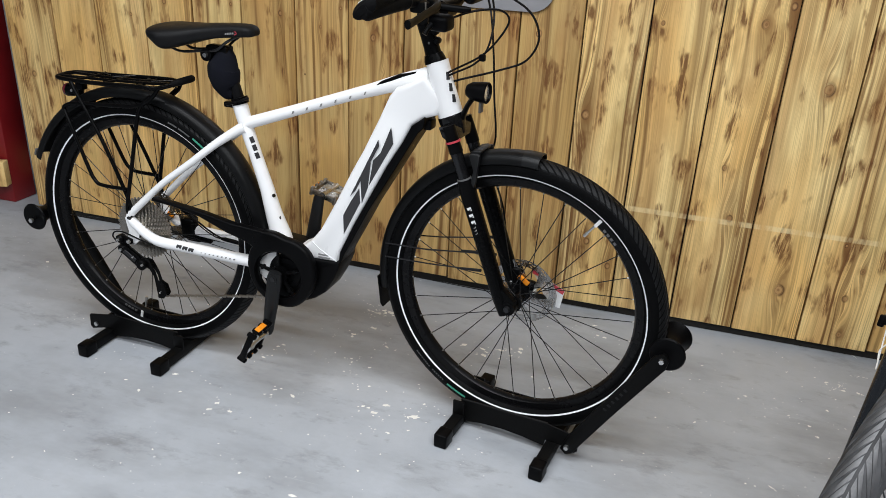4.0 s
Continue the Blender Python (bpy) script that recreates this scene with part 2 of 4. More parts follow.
def scorched_wood(name, seed, knots, tone=0.0, burn=0.5, mid=0.0, half=0.1, scraped=False):
    """Flamed pine plank. The grain follows a field that bends round each knot (x, z, size) of the plank."""
    n = Nodes(name)
    rnd = random.Random(seed)
    v = n.coords()
    s = n.node("ShaderNodeSeparateXYZ")
    n.link(v, s.inputs[0])
    x, z = s.outputs[0], s.outputs[2]
    shift = (rnd.uniform(0, 50), rnd.uniform(0, 50), rnd.uniform(0, 50))
    warp = n.noise(n.place(v, (2.2, 1, 0.5), shift), 1.5, 2, 0.5)
    wobble = n.noise(n.place(v, (9, 1, 2.4), shift), 2.2, 3, 0.55)
    field = n.math("ADD", x, n.math("MULTIPLY", warp, rnd.uniform(0.06, 0.13)))
    field = n.math("ADD", field, n.math("MULTIPLY", wobble, 0.008))
    core = rim = halo = singe = year = None
    for kx, kz, size in knots:
        dx = n.math("DIVIDE", n.math("SUBTRACT", x, kx), 0.03 * size)
        dz = n.math("DIVIDE", n.math("SUBTRACT", z, kz), 0.1 * size)
        d2 = n.math("ADD", n.math("MULTIPLY", dx, dx), n.math("MULTIPLY", dz, dz))
        g = n.math("EXPONENT", n.math("MULTIPLY", d2, -1.0))
        field = n.math("ADD", field, n.math("MULTIPLY", g, n.math("ADD", n.math("MULTIPLY", n.math("SUBTRACT", x, kx), -0.8), 0.014 * size)))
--
◆ EXERCISE AIM ◆
Reproduce each line exactly, please, except for any pictures.

◆ COMPLETE RESPONSE ◆
4.0 s
Continue the Blender Python (bpy) script that recreates this scene with part 2 of 4. More parts follow.
def scorched_wood(name, seed, knots, tone=0.0, burn=0.5, mid=0.0, half=0.1, scraped=False):
    """Flamed pine plank. The grain follows a field that bends round each knot (x, z, size) of the plank."""
    n = Nodes(name)
    rnd = random.Random(seed)
    v = n.coords()
    s = n.node("ShaderNodeSeparateXYZ")
    n.link(v, s.inputs[0])
    x, z = s.outputs[0], s.outputs[2]
    shift = (rnd.uniform(0, 50), rnd.uniform(0, 50), rnd.uniform(0, 50))
    warp = n.noise(n.place(v, (2.2, 1, 0.5), shift), 1.5, 2, 0.5)
    wobble = n.noise(n.place(v, (9, 1, 2.4), shift), 2.2, 3, 0.55)
    field = n.math("ADD", x, n.math("MULTIPLY", warp, rnd.uniform(0.06, 0.13)))
    field = n.math("ADD", field, n.math("MULTIPLY", wobble, 0.008))
    core = rim = halo = singe = year = None
    for kx, kz, size in knots:
        dx = n.math("DIVIDE", n.math("SUBTRACT", x, kx), 0.03 * size)
        dz = n.math("DIVIDE", n.math("SUBTRACT", z, kz), 0.1 * size)
        d2 = n.math("ADD", n.math("MULTIPLY", dx, dx), n.math("MULTIPLY", dz, dz))
        g = n.math("EXPONENT", n.math("MULTIPLY", d2, -1.0))
        field = n.math("ADD", field, n.math("MULTIPLY", g, n.math("ADD", n.math("MULTIPLY", n.math("SUBTRACT", x, kx), -0.8), 0.014 * size)))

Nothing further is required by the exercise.